Acredito que este trabalho é uma maneira de ir ao encontro do outro e acessar uma realidade que nos cerca e que muitas vezes não querem ver ou fingem não existir ou até mesmo, escolhem desviar o olhar. E mais, quando enxergam não veem.
Ao longo da minha trajetória como fotógrafo, o retrato sempre esteve presente de alguma maneira no desenvolvimento do meu trabalho autoral. Seja em questões de cunho social ou cultural, onde desenvolvi trabalhos que têm como foco o ser humano. Além do trabalho da Fazenda Modelo, também realizei um ensaio fotográfico com personagens folclóricos e religiosos denominado “Tradições”, fiz outro ensaio com os índios da tribo Rikbaktsa na fronteira do Mato Grosso com a Amazônia, também fiz um ensaio em cinco cidades indianas e pude retratar sadhus (homens santos) e cidadãos indianos entre outros trabalhos.

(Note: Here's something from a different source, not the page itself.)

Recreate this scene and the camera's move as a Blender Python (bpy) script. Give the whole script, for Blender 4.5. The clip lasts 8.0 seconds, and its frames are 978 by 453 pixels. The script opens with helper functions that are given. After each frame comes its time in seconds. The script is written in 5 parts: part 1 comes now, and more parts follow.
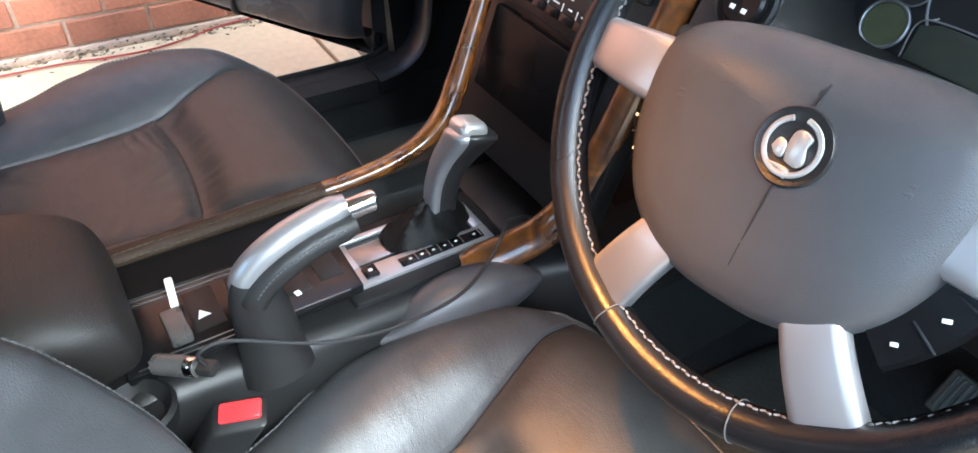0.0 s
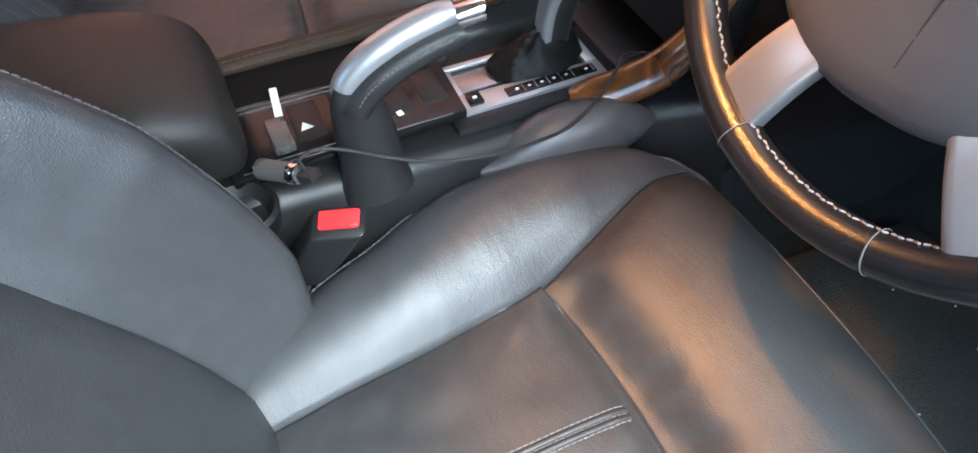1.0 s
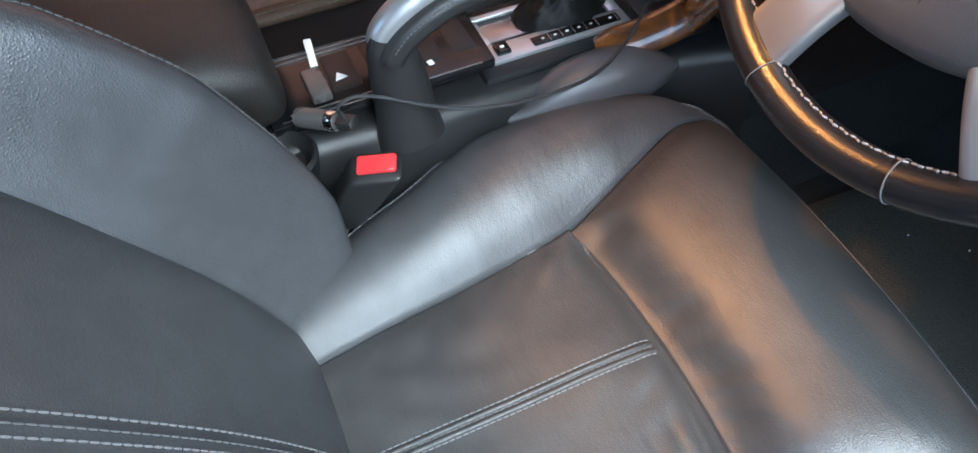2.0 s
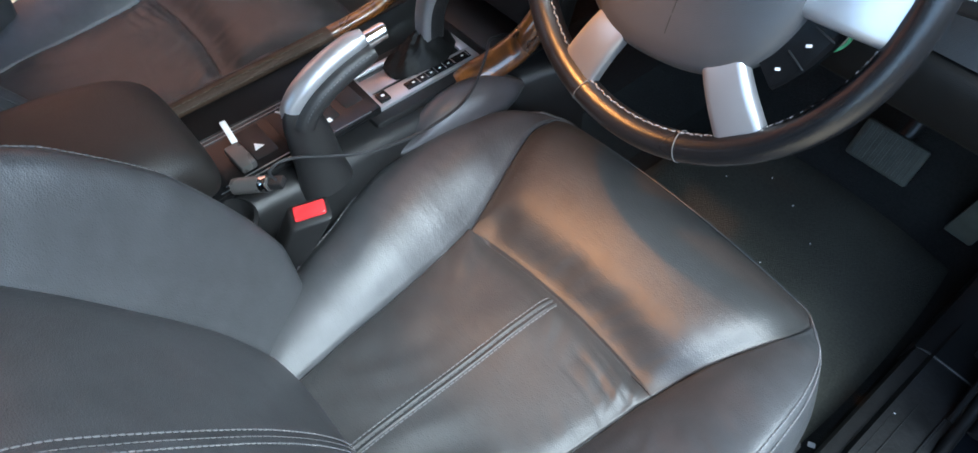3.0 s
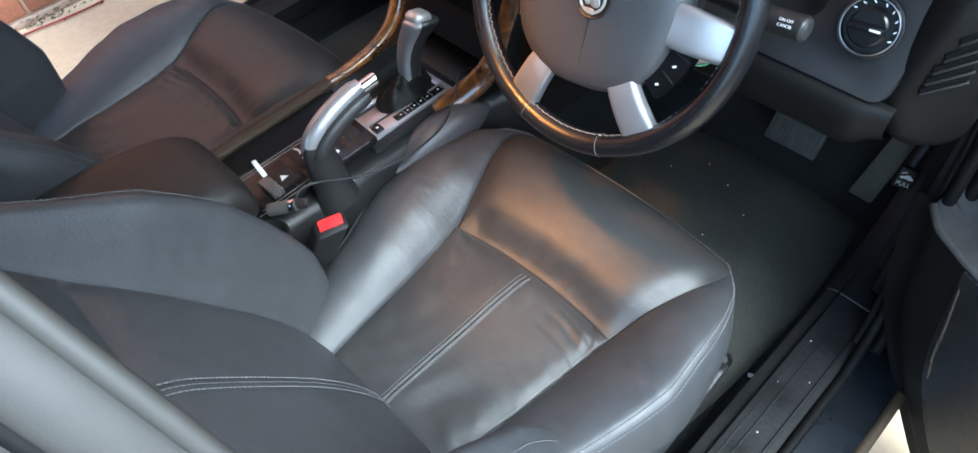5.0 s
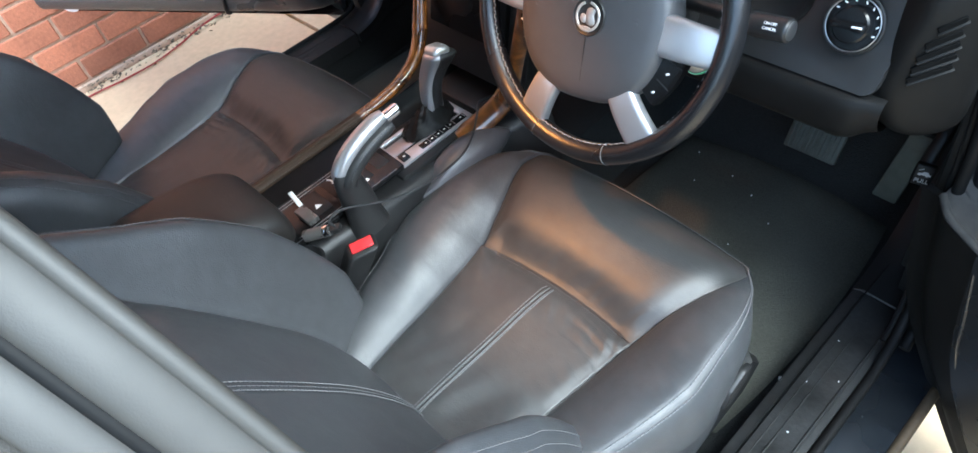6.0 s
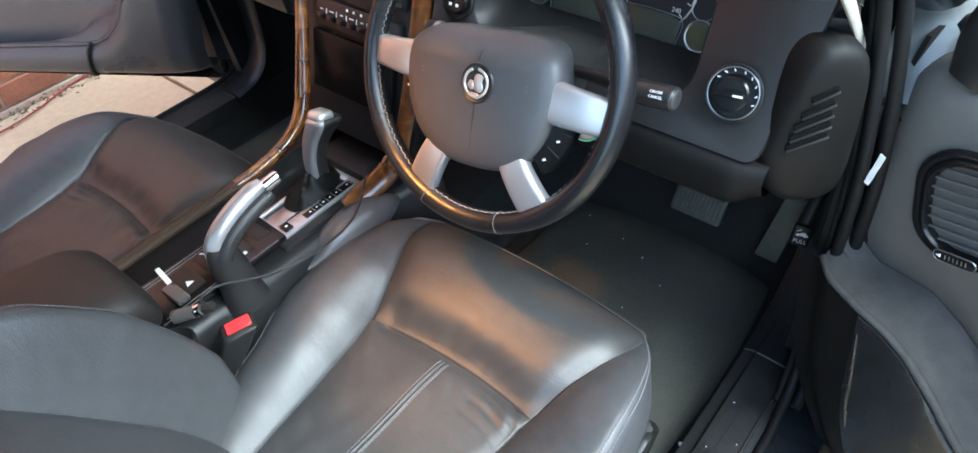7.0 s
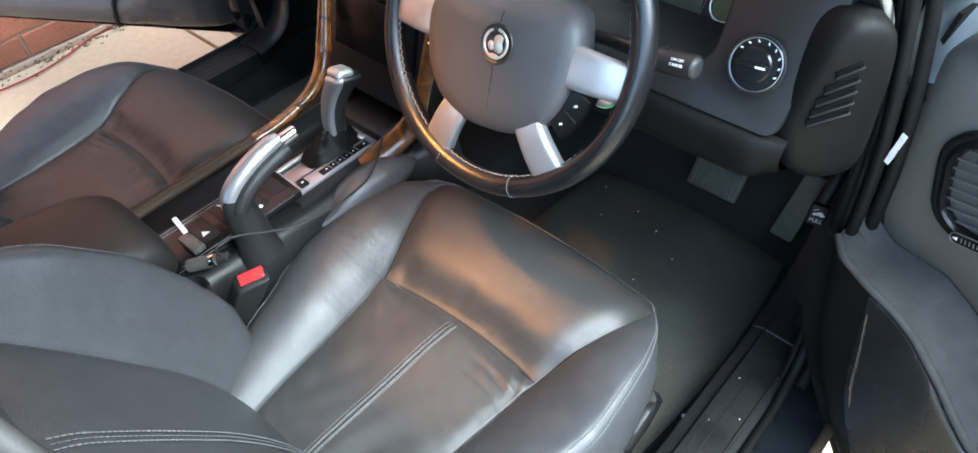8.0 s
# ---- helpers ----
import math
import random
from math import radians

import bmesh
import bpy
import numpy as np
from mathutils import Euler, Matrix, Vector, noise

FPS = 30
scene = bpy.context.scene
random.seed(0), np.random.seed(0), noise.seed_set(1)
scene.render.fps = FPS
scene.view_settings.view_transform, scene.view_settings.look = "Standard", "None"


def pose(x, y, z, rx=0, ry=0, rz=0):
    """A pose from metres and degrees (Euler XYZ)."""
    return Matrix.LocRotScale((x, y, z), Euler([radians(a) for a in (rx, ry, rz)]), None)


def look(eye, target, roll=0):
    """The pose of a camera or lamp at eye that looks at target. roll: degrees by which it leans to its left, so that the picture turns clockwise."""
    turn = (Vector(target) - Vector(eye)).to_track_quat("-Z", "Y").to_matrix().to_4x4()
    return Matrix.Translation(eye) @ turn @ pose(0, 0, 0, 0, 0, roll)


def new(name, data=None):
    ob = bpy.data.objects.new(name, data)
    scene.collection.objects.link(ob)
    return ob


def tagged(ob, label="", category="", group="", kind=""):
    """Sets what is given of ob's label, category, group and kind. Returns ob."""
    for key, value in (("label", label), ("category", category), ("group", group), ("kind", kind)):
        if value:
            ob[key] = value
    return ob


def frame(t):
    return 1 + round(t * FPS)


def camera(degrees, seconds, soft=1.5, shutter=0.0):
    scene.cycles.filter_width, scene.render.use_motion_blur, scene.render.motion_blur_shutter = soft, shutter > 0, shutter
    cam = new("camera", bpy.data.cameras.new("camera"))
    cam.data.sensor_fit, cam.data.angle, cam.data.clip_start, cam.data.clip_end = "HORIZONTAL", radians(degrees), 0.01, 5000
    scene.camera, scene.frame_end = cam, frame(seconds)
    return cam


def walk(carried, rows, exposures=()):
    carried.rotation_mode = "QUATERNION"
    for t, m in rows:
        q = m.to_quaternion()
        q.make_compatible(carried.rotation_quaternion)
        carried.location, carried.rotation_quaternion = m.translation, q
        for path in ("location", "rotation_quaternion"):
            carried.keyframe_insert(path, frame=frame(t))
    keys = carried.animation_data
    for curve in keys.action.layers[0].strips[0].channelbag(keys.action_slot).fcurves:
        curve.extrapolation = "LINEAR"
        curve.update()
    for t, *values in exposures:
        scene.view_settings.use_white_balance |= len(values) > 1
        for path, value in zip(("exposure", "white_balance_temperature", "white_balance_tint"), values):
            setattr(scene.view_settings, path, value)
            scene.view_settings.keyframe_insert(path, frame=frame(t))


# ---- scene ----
cam = camera(68.0, 8.0, soft=1.5)

PATH = [
    (0, (0.553, 0.084, 1.131), (-0.683, 0.966, -0.17), 3.9),
    (0.4, (0.559, 0.083, 1.114), (-0.633, 0.844, -0.301), 3.1),
    (0.7, (0.563, 0.081, 1.093), (-0.56, 0.776, -0.41), 4.4),
    (1, (0.56, 0.076, 1.07), (-0.6, 0.616, -0.467), 0.5),
    (1.2, (0.548, 0.069, 1.061), (-0.575, 0.532, -0.528), 0.1),
    (2.3, (0.602, 0.043, 1.113), (-0.469, 0.563, -0.494), -2.4),
    (2.5, (0.618, 0.038, 1.145), (-0.4, 0.617, -0.476), -2.7),
    (3, (0.661, -0.036, 1.219), (-0.285, 0.732, -0.367), -1.4),
    (3.5, (0.701, -0.075, 1.285), (-0.197, 0.655, -0.346), -7.3),
    (4, (0.72, -0.101, 1.334), (-0.06, 0.578, -0.377), -5.2),
    (4.5, (0.749, -0.125, 1.355), (-0.068, 0.697, -0.274), -2.8),
    (4.7, (0.771, -0.118, 1.367), (-0.11, 0.72, -0.221), -3.4),
    (5.8, (0.865, -0.15, 1.388), (-0.226, 0.58, -0.121), -11.9),
    (6, (0.875, -0.137, 1.391), (-0.242, 0.629, -0.081), -13.4),
    (6.2, (0.866, -0.132, 1.386), (-0.301, 0.78, 0.041), -14.4),
    (6.4, (0.856, -0.119, 1.379), (-0.21, 0.917, 0.041), -8.3),
    (6.5, (0.854, -0.112, 1.377), (-0.182, 0.949, 0.035), -7.0),
    (7, (0.848, -0.105, 1.366), (-0.128, 0.952, -0.023), -5.6),
    (7.5, (0.852, -0.107, 1.361), (-0.111, 0.905, -0.07), -4.7),
    (8, (0.857, -0.109, 1.36), (-0.12, 0.873, -0.082), -4.5),
]
walk(cam, [(t, look(eye, target, roll)) for t, eye, target, roll in PATH], [(0.0, 2.5, 5700, -2), (1.2, 2.2, 5500, -2), (2.5, 2.0, 5430, -3), (4.5, 2.0, 5450, -3), (6.0, 2.1, 5620, -3), (6.5, 2.2, 5650, -3), (8.0, 2.3, 5680, -3)])

# ---- world and light ----
world = bpy.data.worlds.new("sky")
scene.world = world
world.use_nodes = True
wn = world.node_tree.nodes
sky = wn.new("ShaderNodeTexSky")
sky.sky_type = "NISHITA"
sky.sun_disc = False
sky.sun_elevation = radians(54)
sky.sun_rotation = radians(79)
sky.air_density, sky.dust_density, sky.ozone_density = 1.0, 2.5, 1.0
wn["Background"].inputs["Strength"].default_value = 0.29
haze = wn.new("ShaderNodeHueSaturation")
haze.inputs["Saturation"].default_value = 0.85
world.node_tree.links.new(sky.outputs["Color"], haze.inputs["Color"])
world.node_tree.links.new(haze.outputs["Color"], wn["Background"].inputs["Color"])

sun = new("sun", bpy.data.lights.new("sun", "SUN"))
sun.data.energy = 1.4
sun.data.angle = radians(42)
sun.data.color = (0.89, 0.965, 1.0)
sun.matrix_world = look((2.8, 0.6, 4.0), (0, 0, 0))

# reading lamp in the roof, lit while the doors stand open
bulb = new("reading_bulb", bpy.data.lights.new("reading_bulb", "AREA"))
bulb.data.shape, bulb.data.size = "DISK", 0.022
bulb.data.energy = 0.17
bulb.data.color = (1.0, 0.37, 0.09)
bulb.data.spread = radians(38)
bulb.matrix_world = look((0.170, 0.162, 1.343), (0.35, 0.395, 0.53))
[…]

Em quais projetos trabalha atualmente? Quais seus planos para o futuro próximo em termos de produção fotográfica?
Continuo trabalhando no meu acervo fotográfico composto por alguns portfólios que têm como foco o ser humano (conforme os citados na pergunta anterior) e tenho desenvolvido também alguns projetos relacionados à natureza. Dentre os projetos que tem como tema a natureza, destaco o projeto “Pau Brasil” onde fotografo mudas de plantas do bioma da Mata Atlântica que já teve mais de 75% do seu território original destruído pelo crescimento dos centros urbanos. Também estou desenvolvendo um ensaio nas florestas da região serrana do Rio de Janeiro com a técnica de “lightpainting”.
Meu plano é continuar o meu trabalho fotográfico de maneira que meu olhar possa trazer reflexões acerca do ser humano e de como a vida se constitui.